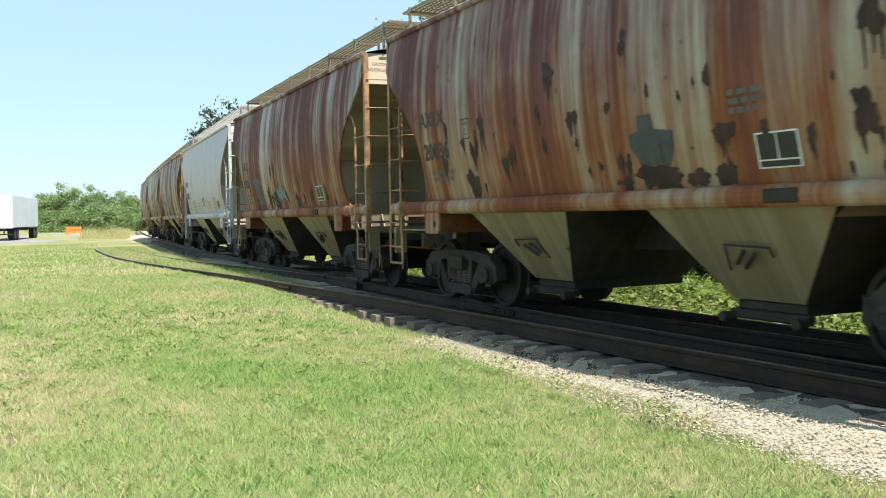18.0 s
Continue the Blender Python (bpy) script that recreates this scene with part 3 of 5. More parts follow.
def letters(car, text, x, z, h, mat, squeeze=0.8, name="lettering", lift=0.006, end=None):
    """Stencilled letters h high from their lower left corner; on the car's end panel if end is its place."""
    cu = bpy.data.curves.new("text", "FONT")
    cu.body, cu.size, cu.offset = text, h / 0.70, (0.009 * h / 0.2 if h > 0.1 else 0.0)
    cu.resolution_u = 3
    tmp = new("text", cu)
    me = bpy.data.meshes.new_from_object(tmp.evaluated_get(bpy.context.evaluated_depsgraph_get()))
    bpy.data.objects.remove(tmp)
    for v in me.vertices:
        u, w = v.co.x * squeeze, v.co.y
        v.co = (end, x + u, z + w) if end is not None else on_side(x + u, z + w, lift)
    me.materials.clear()
    me.materials.append(mat)
    ob = new(name, me)
    ob.parent = car
    ob.name = name
    return ob


def strip(car, x, z0, z1, w, mat, name="reflector", lift=0.006):
    n = max(1, int((z1 - z0) / 0.12) + 1)
    zs = [z0 + (z1 - z0) * i / n for i in range(n + 1)]
    return part(name, Mesh().grid([[on_side(x, z, lift), on_side(x + w, z, lift)] for z in zs]), mat, car)


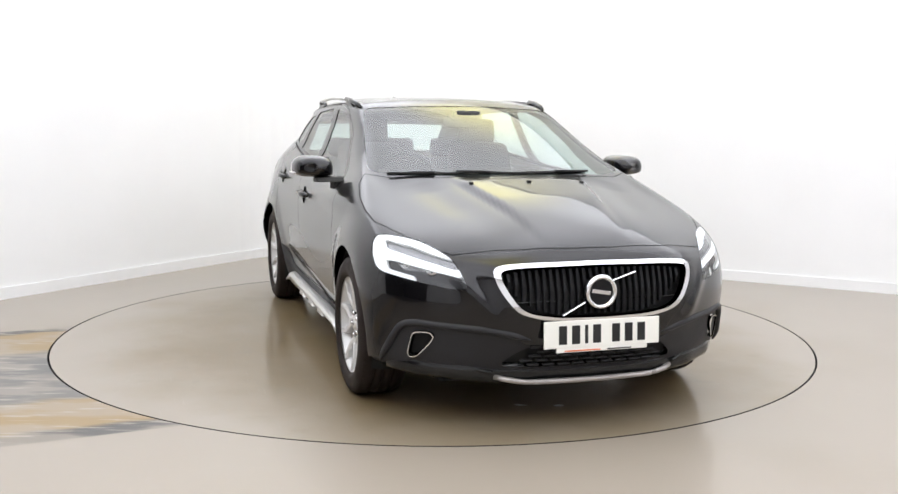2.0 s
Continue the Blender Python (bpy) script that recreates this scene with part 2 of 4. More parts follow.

*Given request*
An exact transcription of all the entries is required, without the pictures.

*Solution for this exercise*
18.0 s
Continue the Blender Python (bpy) script that recreates this scene with part 3 of 5. More parts follow.
def letters(car, text, x, z, h, mat, squeeze=0.8, name="lettering", lift=0.006, end=None):
    """Stencilled letters h high from their lower left corner; on the car's end panel if end is its place."""
    cu = bpy.data.curves.new("text", "FONT")
    cu.body, cu.size, cu.offset = text, h / 0.70, (0.009 * h / 0.2 if h > 0.1 else 0.0)
    cu.resolution_u = 3
    tmp = new("text", cu)
    me = bpy.data.meshes.new_from_object(tmp.evaluated_get(bpy.context.evaluated_depsgraph_get()))
    bpy.data.objects.remove(tmp)
    for v in me.vertices:
        u, w = v.co.x * squeeze, v.co.y
        v.co = (end, x + u, z + w) if end is not None else on_side(x + u, z + w, lift)
    me.materials.clear()
    me.materials.append(mat)
    ob = new(name, me)
    ob.parent = car
    ob.name = name
    return ob


def strip(car, x, z0, z1, w, mat, name="reflector", lift=0.006):
    n = max(1, int((z1 - z0) / 0.12) + 1)
    zs = [z0 + (z1 - z0) * i / n for i in range(n + 1)]
    return part(name, Mesh().grid([[on_side(x, z, lift), on_side(x + w, z, lift)] for z in zs]), mat, car)


2.0 s
Continue the Blender Python (bpy) script that recreates this scene with part 2 of 4. More parts follow.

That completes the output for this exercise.